Design of a single-crystal piezoceramic-driven synthetic-jet actuator

Synthetic-jet actuators have been intensely studied recently. The interest in these devices is elicited by their usefulness in fluid-control applications, including boundary-layer control, combustion control etc. A synthetic-jet actuator is a zero-net-mass-flux device, and is comprised of a diaphragm mounted to enclose a volume of fluid in a cavity. The diaphragm bends sinusoidally, and fluid is periodically absorbed into and ejected from the cavity through an orifice. The outflow entrains the fluid around it and establishes a mean jet flow at a distance from the source. Piezoceramic materials have been used to drive the vibrating diaphragm, where the piezoceramic is glued directly to a silicon diaphragm. In combustion systems, improved turbulent mixing of air and fuel proper can significantly improve efficiency and reduce pollution.
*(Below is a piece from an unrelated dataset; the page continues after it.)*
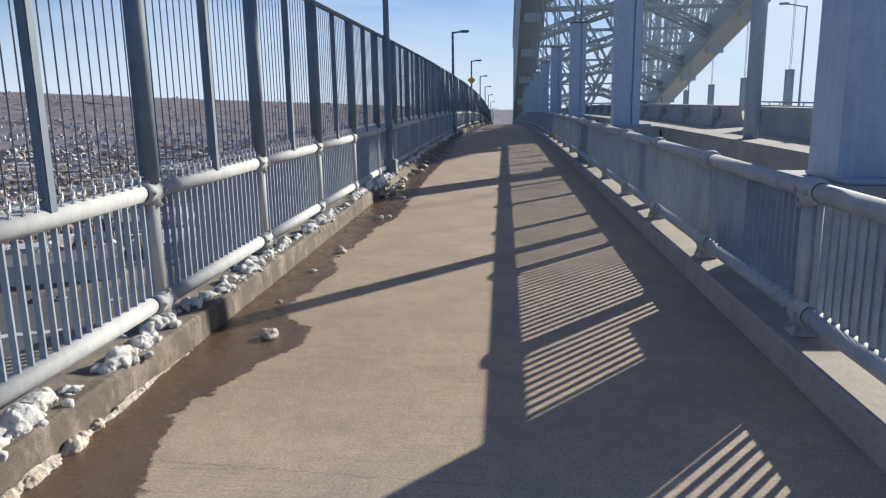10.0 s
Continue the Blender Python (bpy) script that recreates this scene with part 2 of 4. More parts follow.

In boundary-layer separation control applications, synthetic-jets are used to improve aerodynamic performance by delaying separation and stall over the airfoil. The current work describes the modeling and design of a single-crystal piezoceramic-driven synthetic-jet actuator, and demonstrates that the efficiency of the actuator increases when single-crystals piezoceramic materials are used instead of the more conventional polycrystalline piezoceramics.